Cam Marston on Making New Friends
I was reminded of how hard it is to make friends the other day. I was at an event on how to attract and retain young people in our corner of the state. Our projected job growth down here is exciting but our challenge, like so many communities, is how to get the volumes of people needed to fill the jobs.
The panel consisted of four young people our community would love to keep and duplicate. We’d love more of them. They were all very proactive. Very social. They lifted up those around them. They were positive, good people.
One of the key points they made was that their social networks were what was keeping them in Mobile. These were four young people would be valuable contributors to any community they chose to live. Right now – and hopefully for a long time to come – they’re giving their energies to our fair city. And it was their network, their connections, their friends – both personal and professional – that made them grow roots here. The job got them started here but their networks are what’s keeping them here.
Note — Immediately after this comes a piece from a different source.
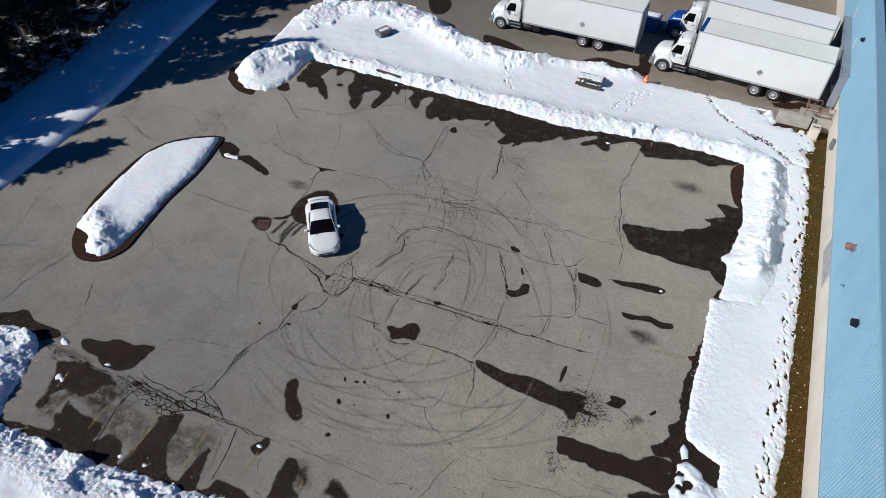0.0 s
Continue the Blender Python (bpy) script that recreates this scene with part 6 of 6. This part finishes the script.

The discussion led to questions of how one creates a network and, ultimately, makes friends. Moving to a new place and setting out to create new networks and make new friends is hard. I did it years ago when I was the age of the four young panelists. When I moved to Raleigh, I knew no one. When I moved to Charlotte, I knew only then my girlfriend now my wife but no one else. Making friends is hard. It requires a heaping mix of braveness and vulnerability. I did it. I could do it again today. However, I’m older and the fear of rejection doesn’t worry me like it did 25 years ago.
A panelist named Terrance offered his recipe for building networks. “I figure out where I can help,” he said. “Where my skills would be helpful, and I go there, and I do it.” Terrance went on, “When I help, people take notice and want to help me in return. They introduce me to new people, and I help those new people any way I can and then they help me in return, and it starts all over again and my network keeps growing and growing. It’s not fake. It’s not forced. It’s natural. I’m helping them. They’re helping me. It leads to us becoming friends.”
Could making friends be so simple? Maybe so once you’re clear on what you can offer others. And in Terrance’s case, where his strengths lie. Literally. He helped an older lady move furniture and she took a liking to him and introduced him around.
Braveness. Plus vulnerability. Plus offering your talents and strengths equals new friends. Lessons for us all, no matter our age.
You go, Terrance.
No. Check that. We’d actually prefer that you stay.
I’m Cam Marston and I’m just trying to Keep It Real.